Set exercise: From the records below, copy out exactly the lines from the one containing "Continue the Blender" to the one containing "leaf_hill_dark, leaf_hill_brown, leaf_hill))", both included. Add nothing else.

Clips as scene scripts

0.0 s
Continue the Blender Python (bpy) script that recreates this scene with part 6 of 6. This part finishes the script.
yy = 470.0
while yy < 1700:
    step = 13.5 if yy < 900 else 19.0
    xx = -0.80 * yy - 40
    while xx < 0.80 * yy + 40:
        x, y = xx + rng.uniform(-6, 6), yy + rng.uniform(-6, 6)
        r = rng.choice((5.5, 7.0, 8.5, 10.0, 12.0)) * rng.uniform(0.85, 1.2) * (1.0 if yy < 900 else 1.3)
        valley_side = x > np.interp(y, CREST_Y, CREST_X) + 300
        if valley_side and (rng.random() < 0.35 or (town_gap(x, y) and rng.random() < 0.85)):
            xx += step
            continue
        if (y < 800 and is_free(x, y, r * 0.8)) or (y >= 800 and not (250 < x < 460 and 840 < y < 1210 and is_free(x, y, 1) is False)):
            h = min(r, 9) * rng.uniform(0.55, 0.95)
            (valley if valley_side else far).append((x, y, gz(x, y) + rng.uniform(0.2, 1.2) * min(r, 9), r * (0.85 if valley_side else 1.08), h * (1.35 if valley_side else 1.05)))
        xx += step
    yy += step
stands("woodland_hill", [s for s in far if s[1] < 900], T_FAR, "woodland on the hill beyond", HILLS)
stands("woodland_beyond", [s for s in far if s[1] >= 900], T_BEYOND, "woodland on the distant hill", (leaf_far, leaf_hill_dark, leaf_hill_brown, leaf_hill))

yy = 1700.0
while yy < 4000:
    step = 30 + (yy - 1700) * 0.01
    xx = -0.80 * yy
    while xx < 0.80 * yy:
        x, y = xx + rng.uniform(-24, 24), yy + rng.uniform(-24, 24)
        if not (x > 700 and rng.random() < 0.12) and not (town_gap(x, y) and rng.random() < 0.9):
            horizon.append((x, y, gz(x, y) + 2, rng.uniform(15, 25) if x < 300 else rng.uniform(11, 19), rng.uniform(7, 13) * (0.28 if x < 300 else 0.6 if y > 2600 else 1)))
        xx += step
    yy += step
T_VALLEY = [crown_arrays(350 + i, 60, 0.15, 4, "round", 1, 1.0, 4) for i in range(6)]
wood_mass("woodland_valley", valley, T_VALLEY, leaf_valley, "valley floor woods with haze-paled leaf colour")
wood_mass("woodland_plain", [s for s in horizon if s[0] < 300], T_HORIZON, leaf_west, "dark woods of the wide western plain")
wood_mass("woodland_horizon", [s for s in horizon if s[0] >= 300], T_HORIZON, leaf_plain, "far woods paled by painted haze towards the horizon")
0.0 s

Problem solution:
Continue the Blender Python (bpy) script that recreates this scene with part 6 of 6. This part finishes the script.
yy = 470.0
while yy < 1700:
    step = 13.5 if yy < 900 else 19.0
    xx = -0.80 * yy - 40
    while xx < 0.80 * yy + 40:
        x, y = xx + rng.uniform(-6, 6), yy + rng.uniform(-6, 6)
        r = rng.choice((5.5, 7.0, 8.5, 10.0, 12.0)) * rng.uniform(0.85, 1.2) * (1.0 if yy < 900 else 1.3)
        valley_side = x > np.interp(y, CREST_Y, CREST_X) + 300
        if valley_side and (rng.random() < 0.35 or (town_gap(x, y) and rng.random() < 0.85)):
            xx += step
            continue
        if (y < 800 and is_free(x, y, r * 0.8)) or (y >= 800 and not (250 < x < 460 and 840 < y < 1210 and is_free(x, y, 1) is False)):
            h = min(r, 9) * rng.uniform(0.55, 0.95)
            (valley if valley_side else far).append((x, y, gz(x, y) + rng.uniform(0.2, 1.2) * min(r, 9), r * (0.85 if valley_side else 1.08), h * (1.35 if valley_side else 1.05)))
        xx += step
    yy += step
stands("woodland_hill", [s for s in far if s[1] < 900], T_FAR, "woodland on the hill beyond", HILLS)
stands("woodland_beyond", [s for s in far if s[1] >= 900], T_BEYOND, "woodland on the distant hill", (leaf_far, leaf_hill_dark, leaf_hill_brown, leaf_hill))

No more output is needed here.